DIRECTIONS: Copy each line where the word "this" occurs.

-=-=-

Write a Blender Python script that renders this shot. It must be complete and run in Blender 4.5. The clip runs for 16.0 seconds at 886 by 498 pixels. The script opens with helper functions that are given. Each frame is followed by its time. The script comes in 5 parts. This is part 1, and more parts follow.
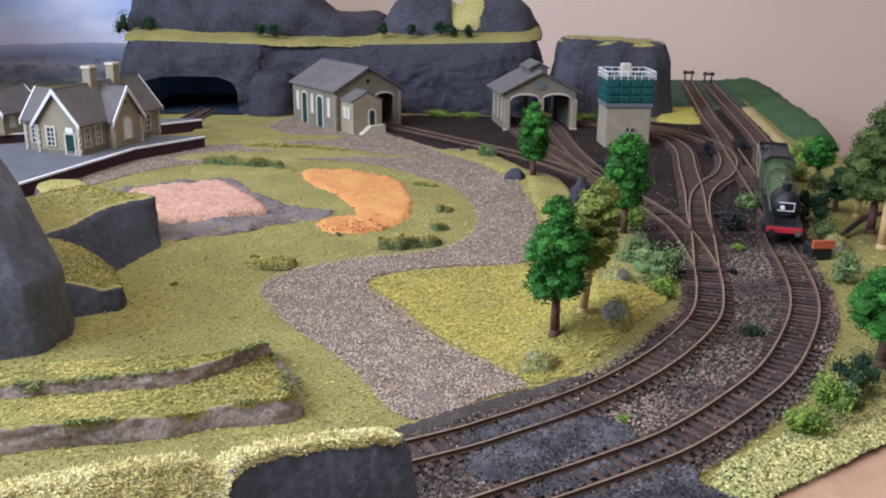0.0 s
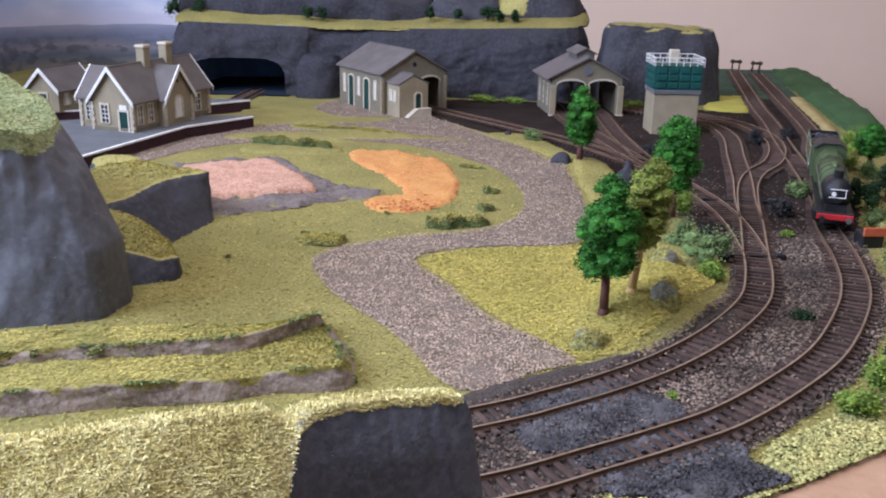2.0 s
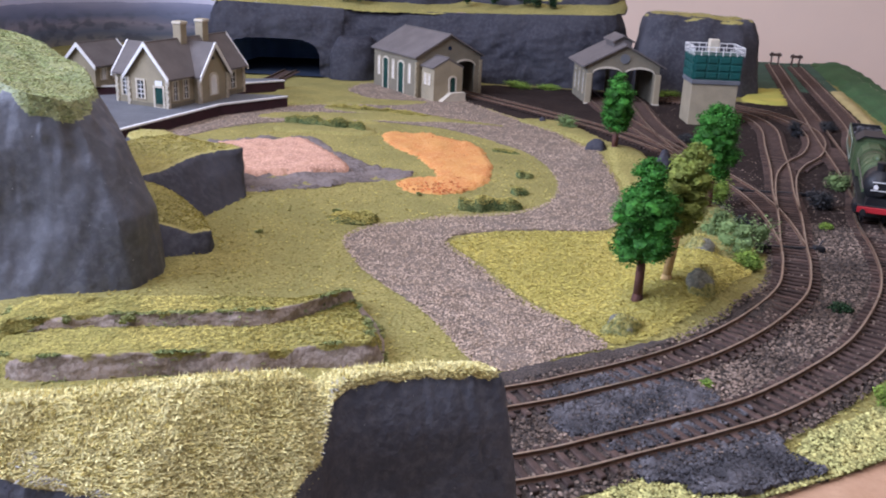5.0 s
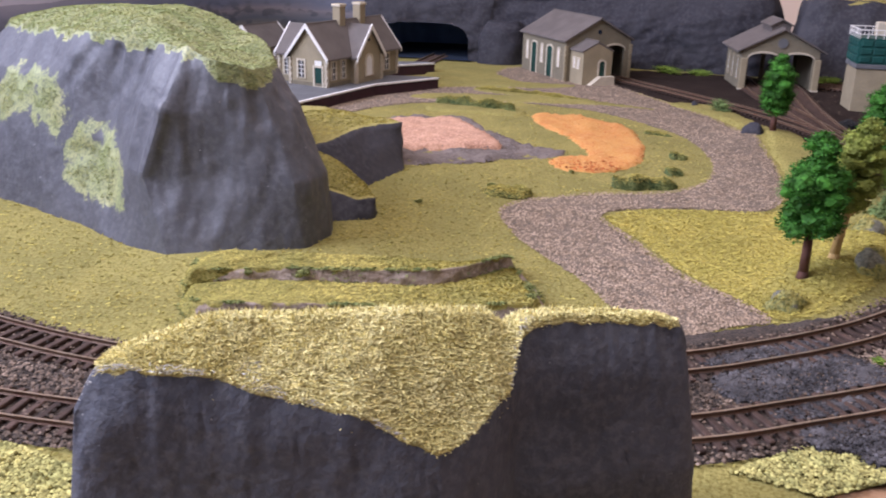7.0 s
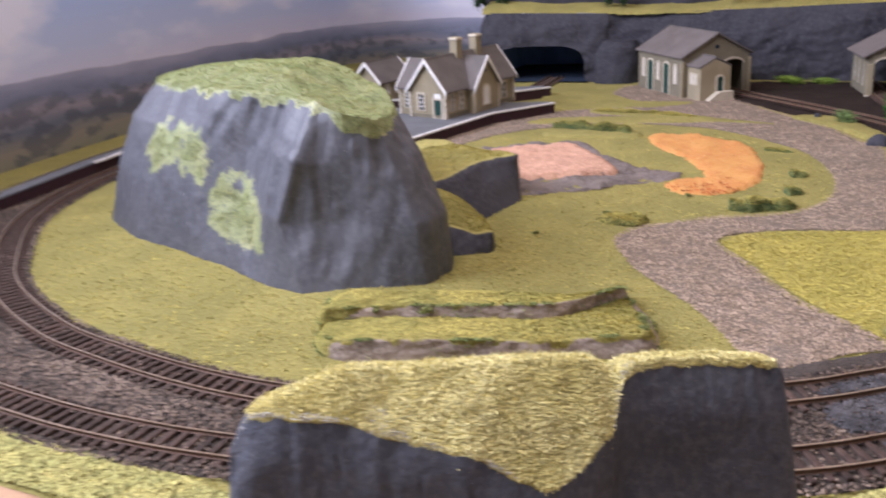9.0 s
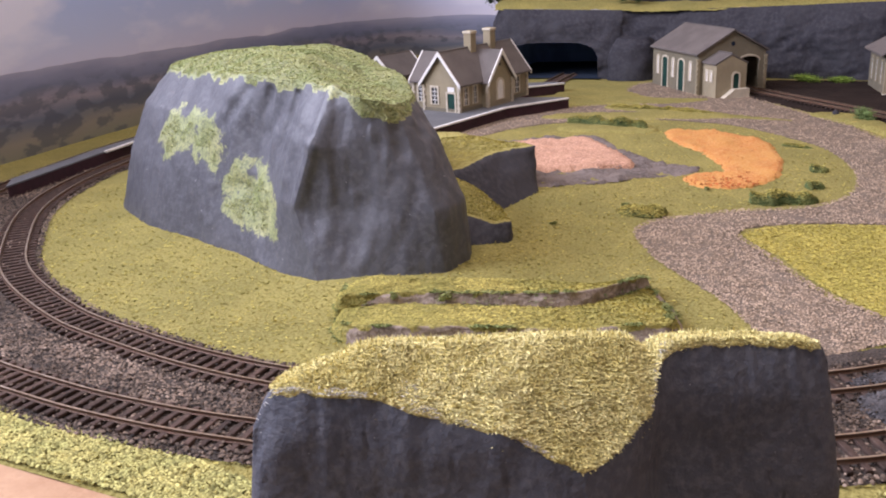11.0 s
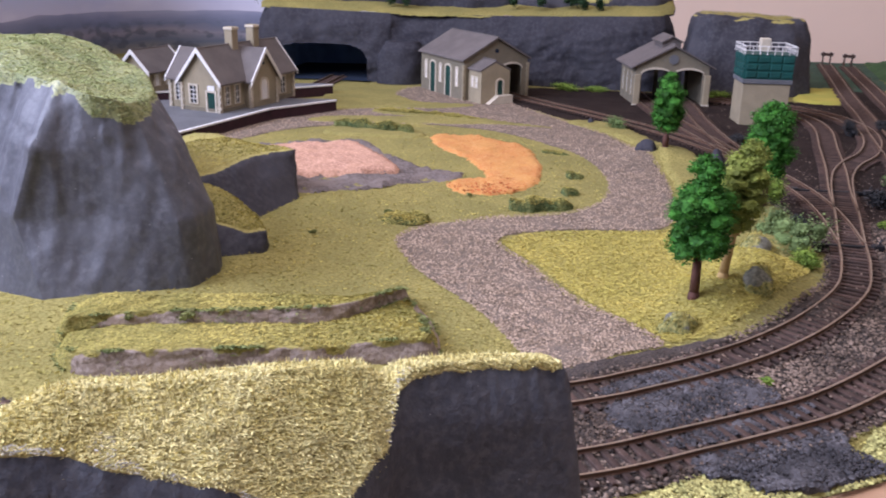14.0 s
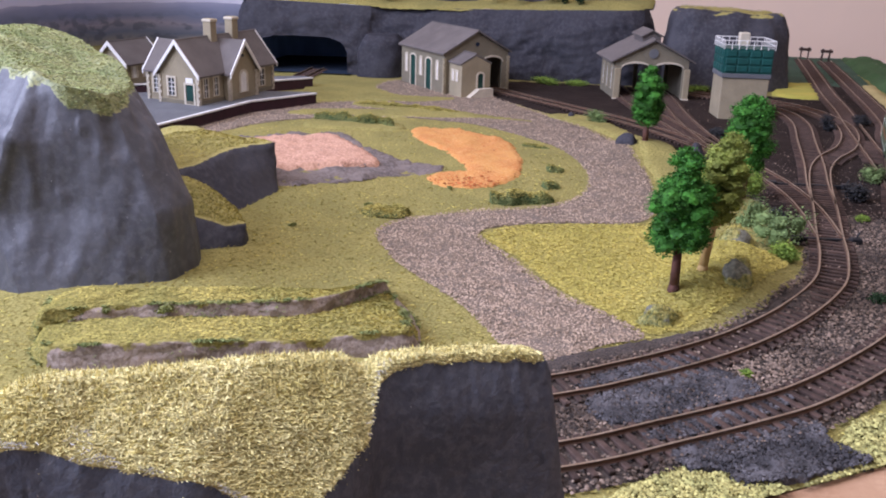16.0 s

-=-=-

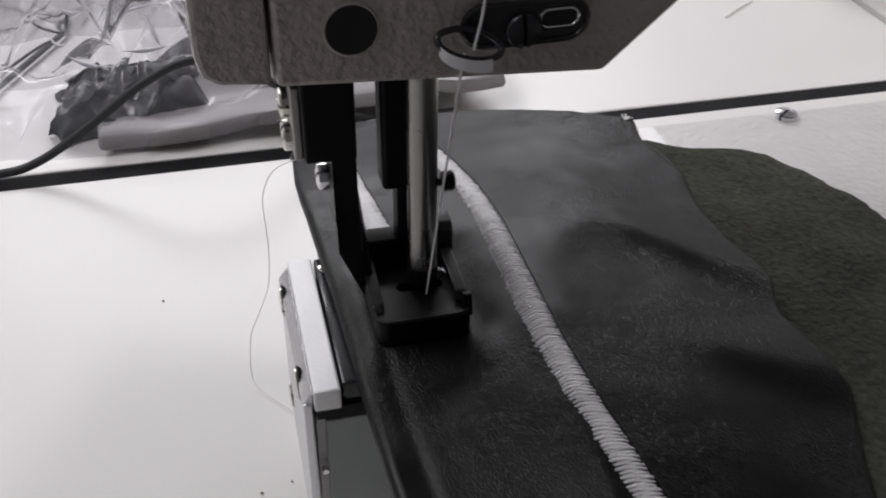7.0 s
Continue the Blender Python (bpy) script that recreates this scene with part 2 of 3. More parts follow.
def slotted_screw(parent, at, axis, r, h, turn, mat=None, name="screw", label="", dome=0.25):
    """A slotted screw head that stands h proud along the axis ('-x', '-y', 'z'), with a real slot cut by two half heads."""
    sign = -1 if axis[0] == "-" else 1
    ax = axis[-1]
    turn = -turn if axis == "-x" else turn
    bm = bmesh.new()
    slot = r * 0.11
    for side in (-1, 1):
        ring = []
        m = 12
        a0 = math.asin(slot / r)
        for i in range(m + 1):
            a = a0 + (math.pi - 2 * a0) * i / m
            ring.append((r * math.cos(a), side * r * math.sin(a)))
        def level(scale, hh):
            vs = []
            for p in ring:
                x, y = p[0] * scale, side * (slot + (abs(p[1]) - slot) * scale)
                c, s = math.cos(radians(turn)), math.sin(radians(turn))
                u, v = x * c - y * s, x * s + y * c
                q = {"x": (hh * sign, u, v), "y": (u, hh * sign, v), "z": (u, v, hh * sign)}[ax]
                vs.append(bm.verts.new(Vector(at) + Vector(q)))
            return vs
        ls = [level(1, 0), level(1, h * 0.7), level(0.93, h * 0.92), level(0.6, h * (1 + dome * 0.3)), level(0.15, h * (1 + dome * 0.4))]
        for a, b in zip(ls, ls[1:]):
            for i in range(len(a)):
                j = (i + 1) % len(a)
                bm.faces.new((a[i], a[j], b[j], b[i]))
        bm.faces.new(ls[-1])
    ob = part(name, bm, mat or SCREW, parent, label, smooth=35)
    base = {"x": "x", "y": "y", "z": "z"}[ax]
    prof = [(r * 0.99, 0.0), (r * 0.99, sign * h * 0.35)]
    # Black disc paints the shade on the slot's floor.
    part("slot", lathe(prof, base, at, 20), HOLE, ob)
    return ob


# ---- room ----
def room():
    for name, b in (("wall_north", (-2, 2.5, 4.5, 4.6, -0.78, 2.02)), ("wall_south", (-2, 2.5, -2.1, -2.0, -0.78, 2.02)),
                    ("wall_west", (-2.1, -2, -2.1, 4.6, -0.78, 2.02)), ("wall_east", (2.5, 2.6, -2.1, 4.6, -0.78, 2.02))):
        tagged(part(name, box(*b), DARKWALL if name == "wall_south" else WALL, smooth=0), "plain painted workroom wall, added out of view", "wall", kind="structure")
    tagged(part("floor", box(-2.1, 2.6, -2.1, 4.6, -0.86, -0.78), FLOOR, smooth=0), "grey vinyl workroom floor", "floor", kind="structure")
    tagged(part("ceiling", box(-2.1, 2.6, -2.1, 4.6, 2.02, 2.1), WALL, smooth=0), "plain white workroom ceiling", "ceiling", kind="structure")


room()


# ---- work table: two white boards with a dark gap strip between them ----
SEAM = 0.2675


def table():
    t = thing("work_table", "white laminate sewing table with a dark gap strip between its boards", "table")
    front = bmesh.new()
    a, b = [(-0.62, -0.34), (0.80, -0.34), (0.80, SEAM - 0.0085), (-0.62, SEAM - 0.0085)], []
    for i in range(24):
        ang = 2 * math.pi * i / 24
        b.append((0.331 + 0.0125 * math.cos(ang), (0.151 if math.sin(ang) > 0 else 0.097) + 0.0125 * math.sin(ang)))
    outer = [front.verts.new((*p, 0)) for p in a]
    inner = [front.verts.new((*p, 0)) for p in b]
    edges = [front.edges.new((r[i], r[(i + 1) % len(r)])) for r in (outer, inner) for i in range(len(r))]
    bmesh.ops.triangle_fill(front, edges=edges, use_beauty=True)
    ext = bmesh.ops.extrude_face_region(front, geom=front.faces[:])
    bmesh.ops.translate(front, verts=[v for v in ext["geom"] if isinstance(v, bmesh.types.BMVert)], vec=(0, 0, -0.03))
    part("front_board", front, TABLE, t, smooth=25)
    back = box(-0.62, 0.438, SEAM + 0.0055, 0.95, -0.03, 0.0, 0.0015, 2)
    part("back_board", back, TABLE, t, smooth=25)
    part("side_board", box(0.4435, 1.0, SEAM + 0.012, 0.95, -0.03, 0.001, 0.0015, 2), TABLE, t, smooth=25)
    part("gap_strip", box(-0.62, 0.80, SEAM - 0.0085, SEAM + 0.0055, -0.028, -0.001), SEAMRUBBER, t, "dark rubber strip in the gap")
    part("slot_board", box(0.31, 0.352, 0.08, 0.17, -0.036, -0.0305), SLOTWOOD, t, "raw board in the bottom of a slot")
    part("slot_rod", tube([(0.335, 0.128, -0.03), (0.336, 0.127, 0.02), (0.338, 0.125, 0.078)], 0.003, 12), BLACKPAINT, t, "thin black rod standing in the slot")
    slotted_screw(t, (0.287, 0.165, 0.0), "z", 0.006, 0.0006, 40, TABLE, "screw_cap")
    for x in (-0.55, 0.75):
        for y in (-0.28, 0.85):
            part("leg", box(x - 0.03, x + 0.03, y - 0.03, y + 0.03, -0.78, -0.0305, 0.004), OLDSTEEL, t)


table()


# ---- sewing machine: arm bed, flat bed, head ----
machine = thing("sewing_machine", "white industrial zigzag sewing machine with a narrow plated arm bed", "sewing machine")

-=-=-

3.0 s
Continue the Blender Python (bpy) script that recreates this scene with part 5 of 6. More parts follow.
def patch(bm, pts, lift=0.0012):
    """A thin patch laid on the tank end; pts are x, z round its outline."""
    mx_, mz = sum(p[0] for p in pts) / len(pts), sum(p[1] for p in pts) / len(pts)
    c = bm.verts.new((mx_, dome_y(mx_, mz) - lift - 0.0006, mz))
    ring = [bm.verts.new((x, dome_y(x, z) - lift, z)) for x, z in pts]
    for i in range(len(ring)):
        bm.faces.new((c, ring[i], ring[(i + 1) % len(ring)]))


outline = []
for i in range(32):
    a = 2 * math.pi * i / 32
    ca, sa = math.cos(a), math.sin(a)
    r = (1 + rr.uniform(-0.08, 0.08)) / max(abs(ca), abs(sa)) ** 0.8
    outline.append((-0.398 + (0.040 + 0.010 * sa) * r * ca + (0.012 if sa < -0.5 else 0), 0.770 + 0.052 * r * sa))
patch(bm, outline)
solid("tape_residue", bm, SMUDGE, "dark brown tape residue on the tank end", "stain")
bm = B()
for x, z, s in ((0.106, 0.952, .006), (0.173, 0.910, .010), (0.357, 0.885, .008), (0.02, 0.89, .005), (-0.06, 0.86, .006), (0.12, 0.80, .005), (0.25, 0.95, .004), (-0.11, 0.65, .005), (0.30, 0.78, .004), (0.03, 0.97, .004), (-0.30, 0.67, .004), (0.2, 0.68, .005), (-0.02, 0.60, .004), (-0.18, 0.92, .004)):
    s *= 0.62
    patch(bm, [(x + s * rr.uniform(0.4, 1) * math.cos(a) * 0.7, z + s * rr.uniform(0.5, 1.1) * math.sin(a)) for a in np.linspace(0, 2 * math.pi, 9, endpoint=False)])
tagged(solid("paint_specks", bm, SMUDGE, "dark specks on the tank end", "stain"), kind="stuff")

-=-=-

THE SOLUTION:
Write a Blender Python script that renders this shot. It must be complete and run in Blender 4.5. The clip runs for 16.0 seconds at 886 by 498 pixels. The script opens with helper functions that are given. Each frame is followed by its time. The script comes in 5 parts. This is part 1, and more parts follow.
Continue the Blender Python (bpy) script that recreates this scene with part 2 of 3. More parts follow.
Continue the Blender Python (bpy) script that recreates this scene with part 5 of 6. More parts follow.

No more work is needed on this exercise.